== INFORMATION SHOWN ==

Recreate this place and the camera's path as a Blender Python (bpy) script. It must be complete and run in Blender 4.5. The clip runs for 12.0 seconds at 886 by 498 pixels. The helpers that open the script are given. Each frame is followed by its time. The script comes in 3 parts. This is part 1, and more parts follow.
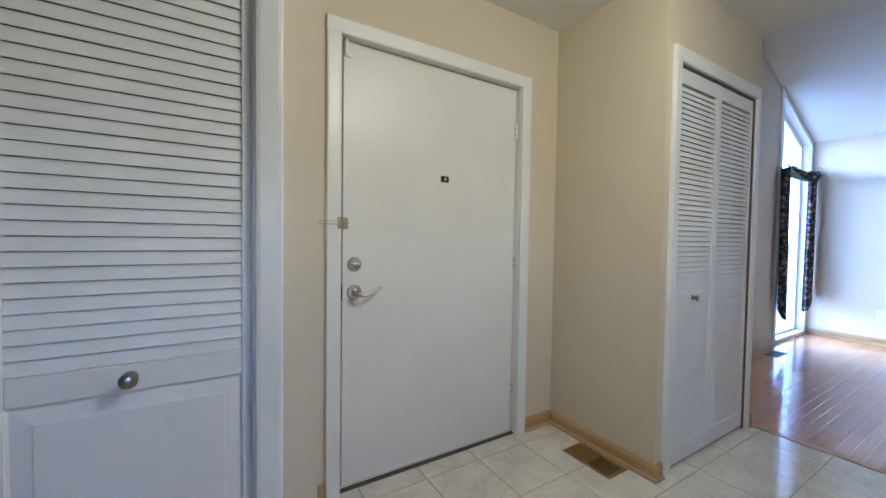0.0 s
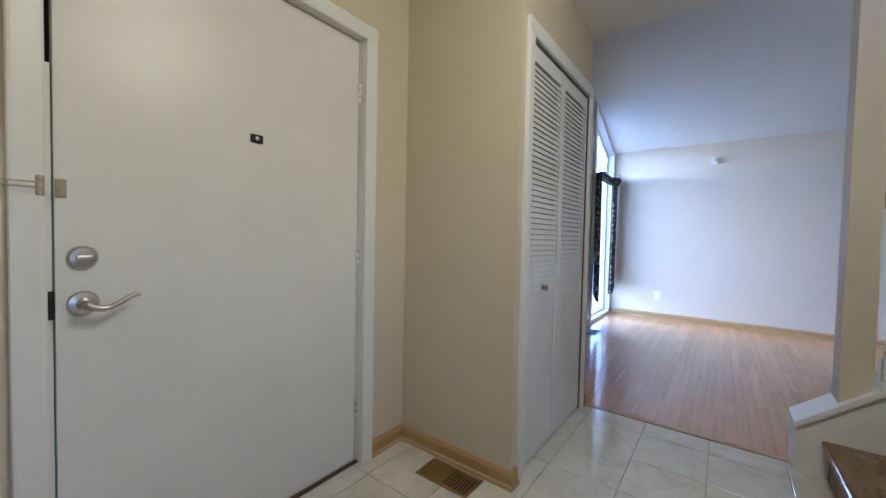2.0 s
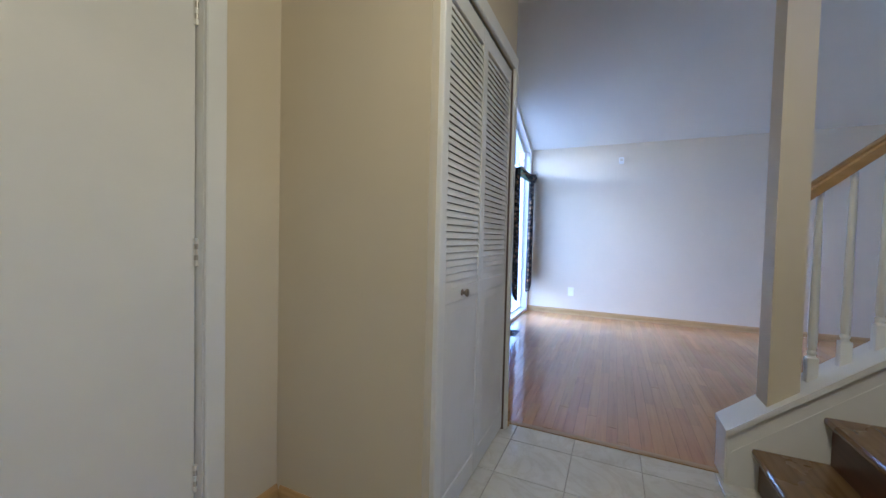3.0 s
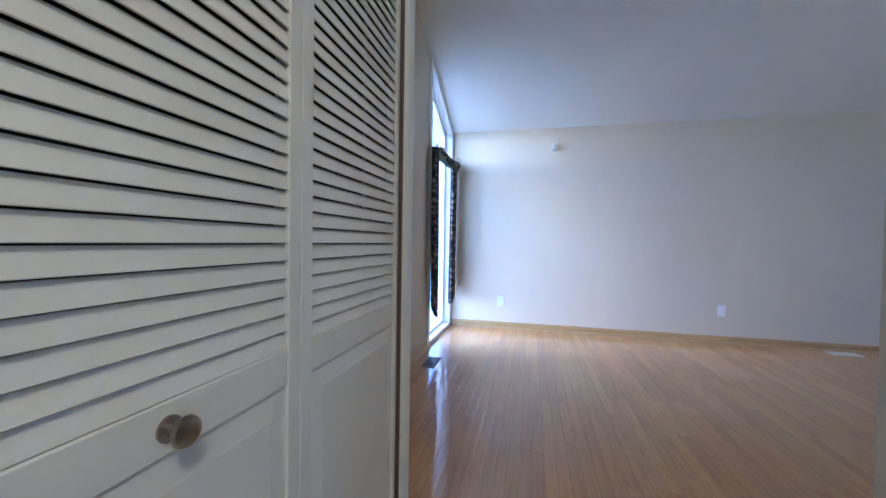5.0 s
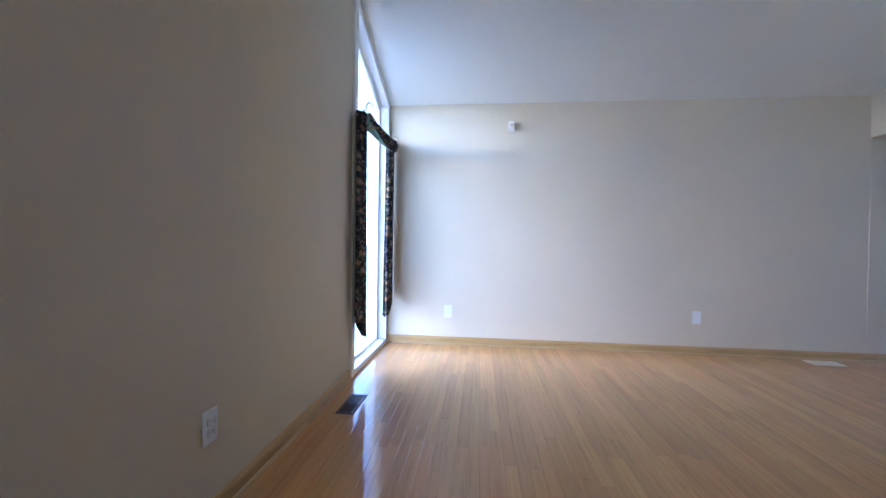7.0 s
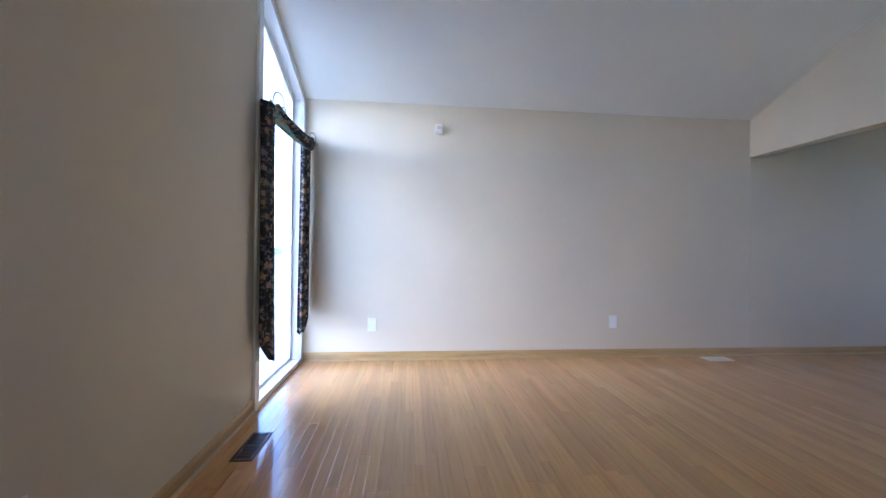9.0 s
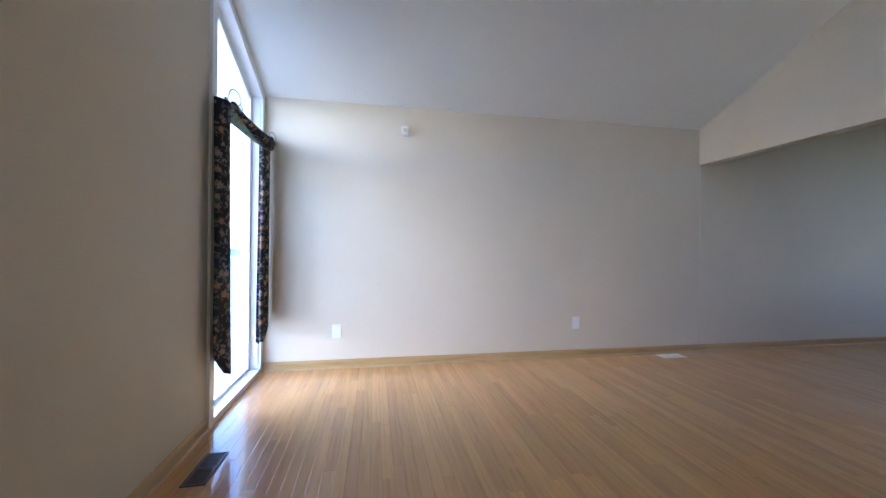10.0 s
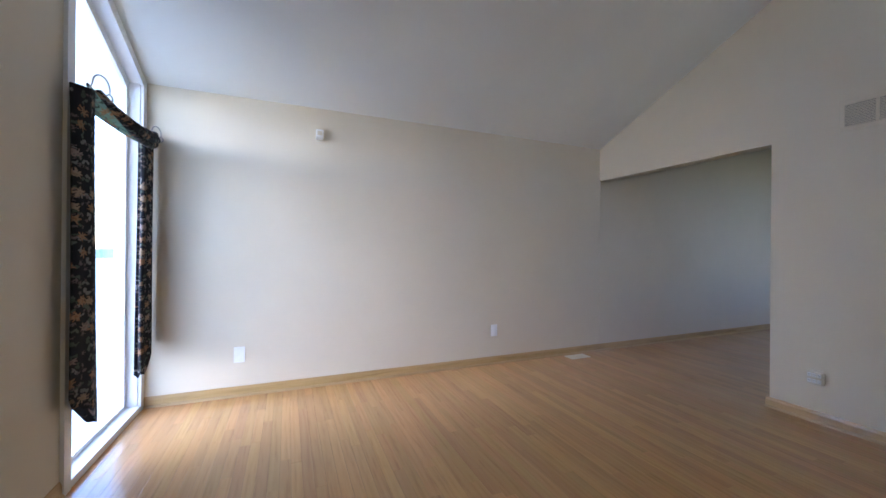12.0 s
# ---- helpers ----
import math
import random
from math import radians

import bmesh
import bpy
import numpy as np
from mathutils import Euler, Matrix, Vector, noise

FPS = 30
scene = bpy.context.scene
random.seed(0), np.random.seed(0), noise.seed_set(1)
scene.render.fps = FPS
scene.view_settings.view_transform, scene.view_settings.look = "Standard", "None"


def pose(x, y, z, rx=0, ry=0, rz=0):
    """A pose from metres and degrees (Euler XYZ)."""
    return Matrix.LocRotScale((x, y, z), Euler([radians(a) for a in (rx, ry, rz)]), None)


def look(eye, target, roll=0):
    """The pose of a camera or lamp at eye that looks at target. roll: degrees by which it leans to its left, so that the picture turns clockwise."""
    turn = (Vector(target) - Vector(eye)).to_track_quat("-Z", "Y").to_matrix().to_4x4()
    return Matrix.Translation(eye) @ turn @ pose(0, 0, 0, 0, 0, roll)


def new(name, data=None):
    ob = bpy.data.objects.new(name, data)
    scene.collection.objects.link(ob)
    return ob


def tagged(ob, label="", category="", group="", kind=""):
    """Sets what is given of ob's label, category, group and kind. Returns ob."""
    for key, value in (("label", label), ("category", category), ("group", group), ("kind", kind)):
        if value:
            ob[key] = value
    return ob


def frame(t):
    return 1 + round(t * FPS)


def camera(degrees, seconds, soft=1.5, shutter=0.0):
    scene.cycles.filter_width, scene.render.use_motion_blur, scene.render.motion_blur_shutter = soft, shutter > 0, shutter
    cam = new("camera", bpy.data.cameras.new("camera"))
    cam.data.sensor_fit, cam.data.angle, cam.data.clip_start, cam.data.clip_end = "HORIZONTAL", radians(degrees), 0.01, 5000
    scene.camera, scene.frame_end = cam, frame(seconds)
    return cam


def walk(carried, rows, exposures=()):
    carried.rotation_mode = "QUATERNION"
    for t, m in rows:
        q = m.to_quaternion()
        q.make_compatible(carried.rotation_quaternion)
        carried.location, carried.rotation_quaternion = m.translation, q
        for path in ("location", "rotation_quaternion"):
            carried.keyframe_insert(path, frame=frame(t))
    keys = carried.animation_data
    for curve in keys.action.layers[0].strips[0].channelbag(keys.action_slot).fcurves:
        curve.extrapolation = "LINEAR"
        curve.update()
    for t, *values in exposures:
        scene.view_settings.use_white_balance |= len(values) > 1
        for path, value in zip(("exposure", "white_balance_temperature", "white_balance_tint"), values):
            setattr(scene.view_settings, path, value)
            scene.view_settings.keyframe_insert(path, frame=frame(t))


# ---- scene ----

===

* **THE PROBLEM**:
Start at the line with "# ---- helpers", stop at the line with "turn = (Vector(target)", and return every line in that stretch exactly, those two included.

* **PROBLEM SOLUTION**:
# ---- helpers ----
import math
import random
from math import radians

import bmesh
import bpy
import numpy as np
from mathutils import Euler, Matrix, Vector, noise

FPS = 30
scene = bpy.context.scene
random.seed(0), np.random.seed(0), noise.seed_set(1)
scene.render.fps = FPS
scene.view_settings.view_transform, scene.view_settings.look = "Standard", "None"


def pose(x, y, z, rx=0, ry=0, rz=0):
    """A pose from metres and degrees (Euler XYZ)."""
    return Matrix.LocRotScale((x, y, z), Euler([radians(a) for a in (rx, ry, rz)]), None)


def look(eye, target, roll=0):
    """The pose of a camera or lamp at eye that looks at target. roll: degrees by which it leans to its left, so that the picture turns clockwise."""
    turn = (Vector(target) - Vector(eye)).to_track_quat("-Z", "Y").to_matrix().to_4x4()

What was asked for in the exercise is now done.